### [Recorded data]
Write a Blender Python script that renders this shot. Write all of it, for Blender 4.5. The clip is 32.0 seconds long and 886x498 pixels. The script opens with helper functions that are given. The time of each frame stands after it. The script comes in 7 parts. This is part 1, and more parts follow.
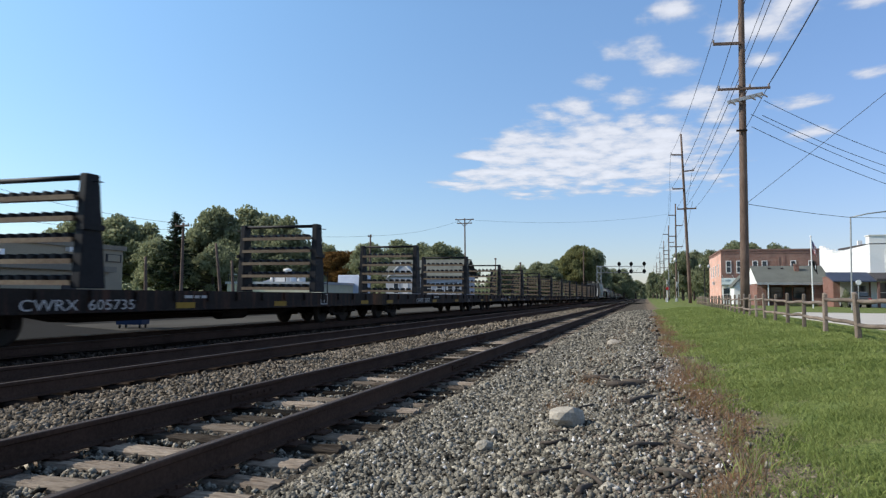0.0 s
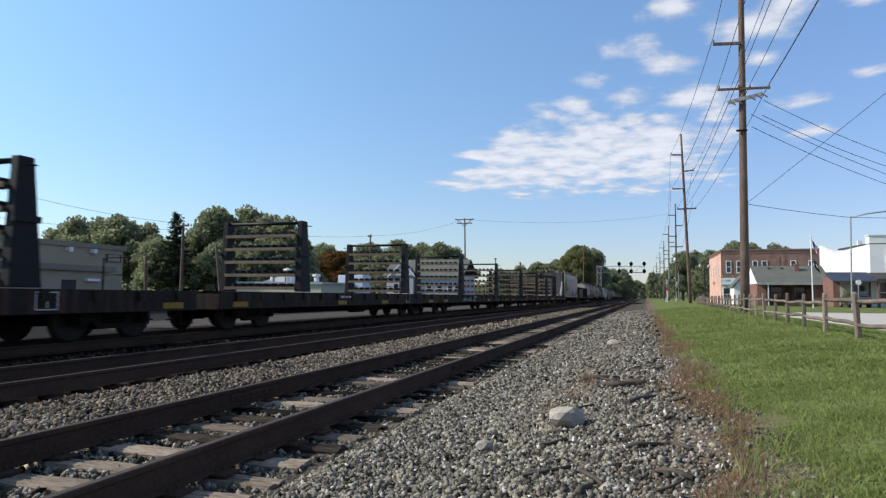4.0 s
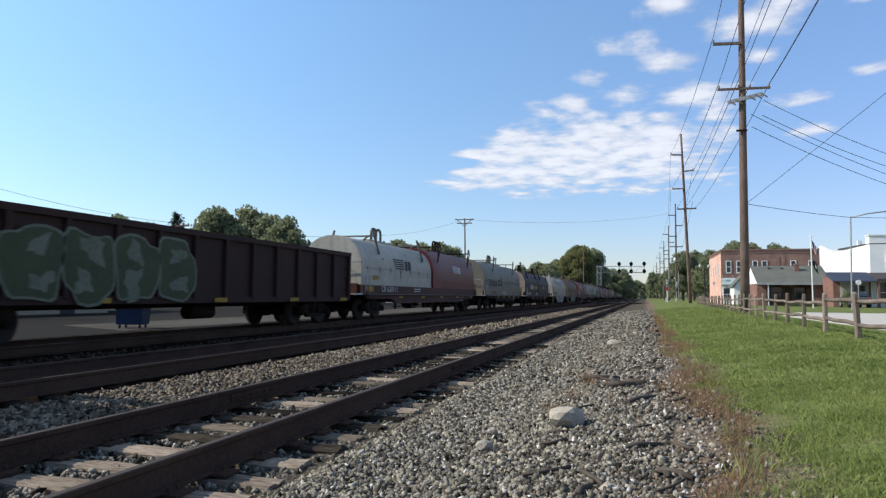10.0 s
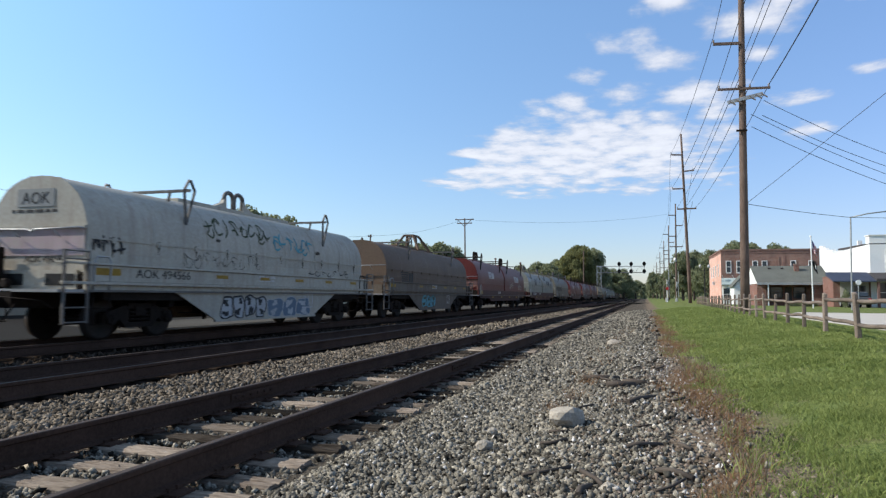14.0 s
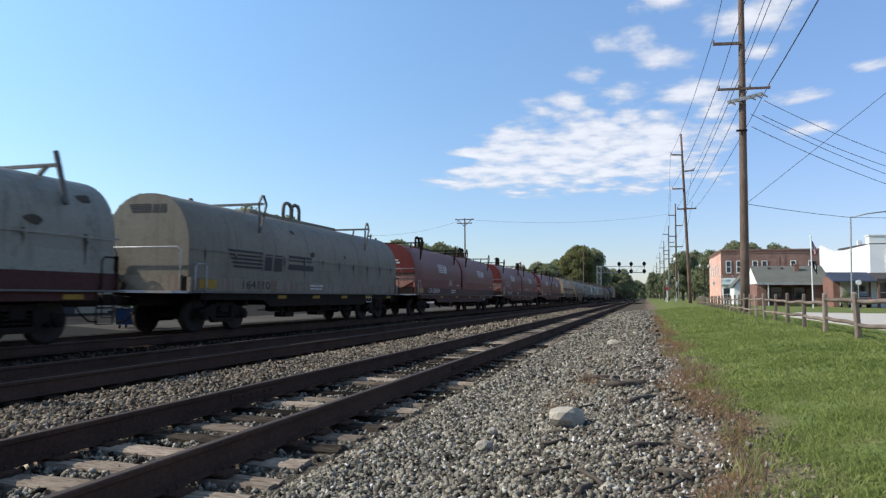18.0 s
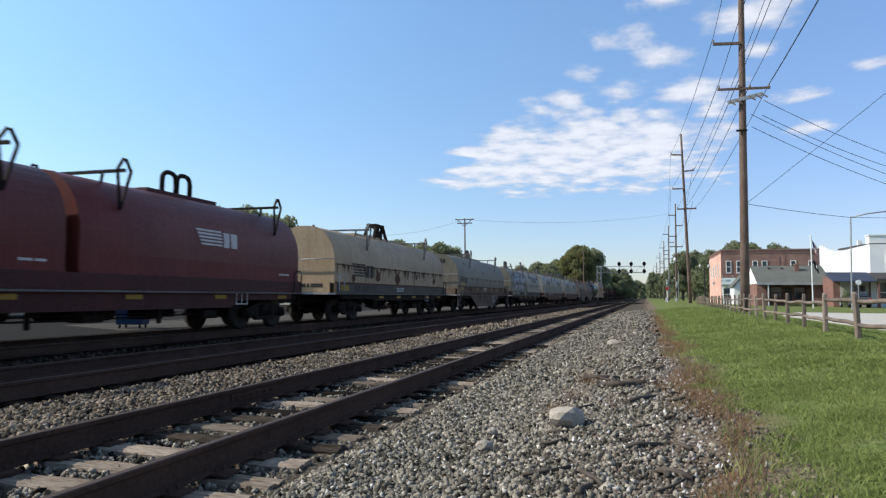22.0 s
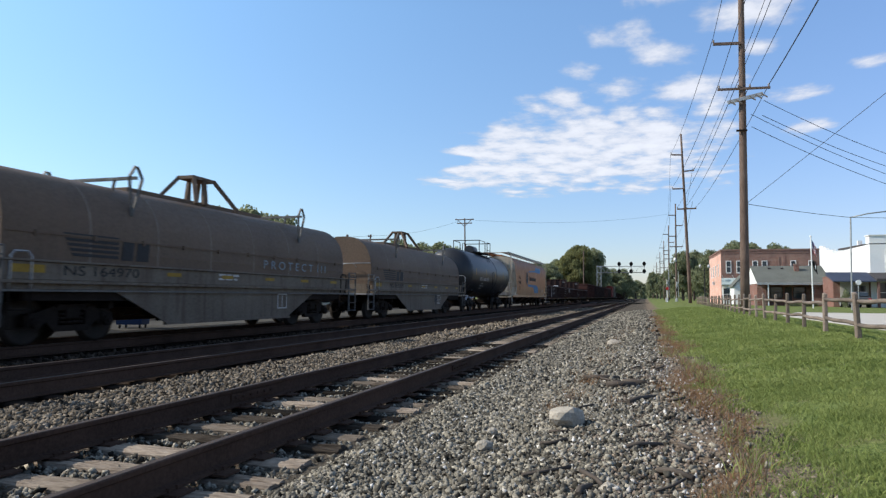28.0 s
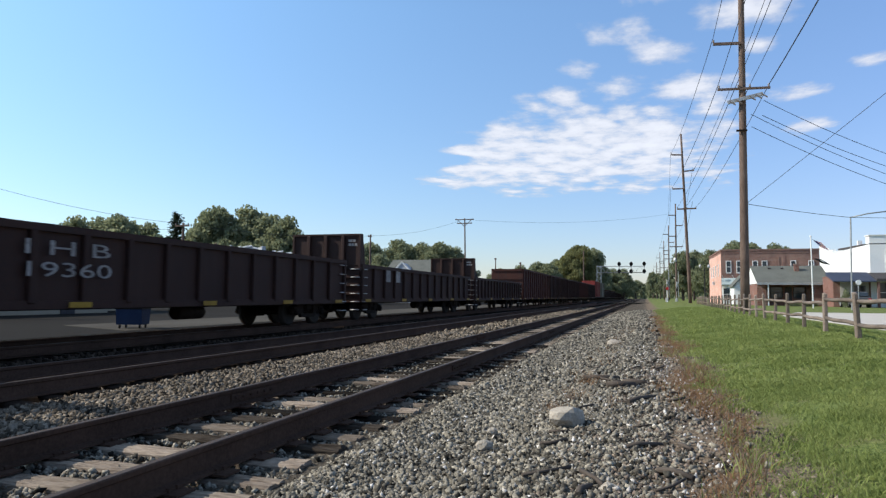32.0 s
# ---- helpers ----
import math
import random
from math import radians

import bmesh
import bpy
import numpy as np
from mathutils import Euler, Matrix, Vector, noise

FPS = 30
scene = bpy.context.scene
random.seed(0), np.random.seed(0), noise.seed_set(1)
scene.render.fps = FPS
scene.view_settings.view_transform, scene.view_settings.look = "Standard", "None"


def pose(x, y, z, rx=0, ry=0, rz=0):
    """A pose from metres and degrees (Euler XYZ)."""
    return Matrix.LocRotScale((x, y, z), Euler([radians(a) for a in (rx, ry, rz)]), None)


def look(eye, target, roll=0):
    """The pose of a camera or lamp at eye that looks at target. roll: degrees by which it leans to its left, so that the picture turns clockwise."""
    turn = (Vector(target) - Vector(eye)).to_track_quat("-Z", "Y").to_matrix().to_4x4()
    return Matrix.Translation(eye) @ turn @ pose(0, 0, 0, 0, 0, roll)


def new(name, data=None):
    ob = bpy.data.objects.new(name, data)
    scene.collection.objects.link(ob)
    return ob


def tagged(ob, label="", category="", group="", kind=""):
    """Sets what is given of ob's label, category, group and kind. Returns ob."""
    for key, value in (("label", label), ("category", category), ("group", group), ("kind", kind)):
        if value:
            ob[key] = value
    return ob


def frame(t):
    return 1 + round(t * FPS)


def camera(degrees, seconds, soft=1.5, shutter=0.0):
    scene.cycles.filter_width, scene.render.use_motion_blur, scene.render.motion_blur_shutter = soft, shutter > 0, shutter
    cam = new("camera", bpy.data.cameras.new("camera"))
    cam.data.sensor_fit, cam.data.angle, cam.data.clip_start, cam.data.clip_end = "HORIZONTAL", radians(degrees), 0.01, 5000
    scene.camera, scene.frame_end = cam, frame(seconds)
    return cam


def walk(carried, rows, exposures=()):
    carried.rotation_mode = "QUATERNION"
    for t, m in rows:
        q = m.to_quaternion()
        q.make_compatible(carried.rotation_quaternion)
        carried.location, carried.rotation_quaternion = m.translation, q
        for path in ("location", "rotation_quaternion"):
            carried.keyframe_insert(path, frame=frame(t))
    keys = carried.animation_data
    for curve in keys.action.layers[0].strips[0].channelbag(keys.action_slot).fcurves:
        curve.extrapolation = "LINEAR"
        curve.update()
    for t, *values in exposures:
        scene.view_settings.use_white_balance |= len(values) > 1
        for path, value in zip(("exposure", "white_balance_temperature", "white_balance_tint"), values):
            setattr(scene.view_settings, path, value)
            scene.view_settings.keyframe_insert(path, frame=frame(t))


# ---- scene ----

### [Set task]
Copy each line above where the string "category" occurs.

### [Result]
def tagged(ob, label="", category="", group="", kind=""):
    """Sets what is given of ob's label, category, group and kind. Returns ob."""
    for key, value in (("label", label), ("category", category), ("group", group), ("kind", kind)):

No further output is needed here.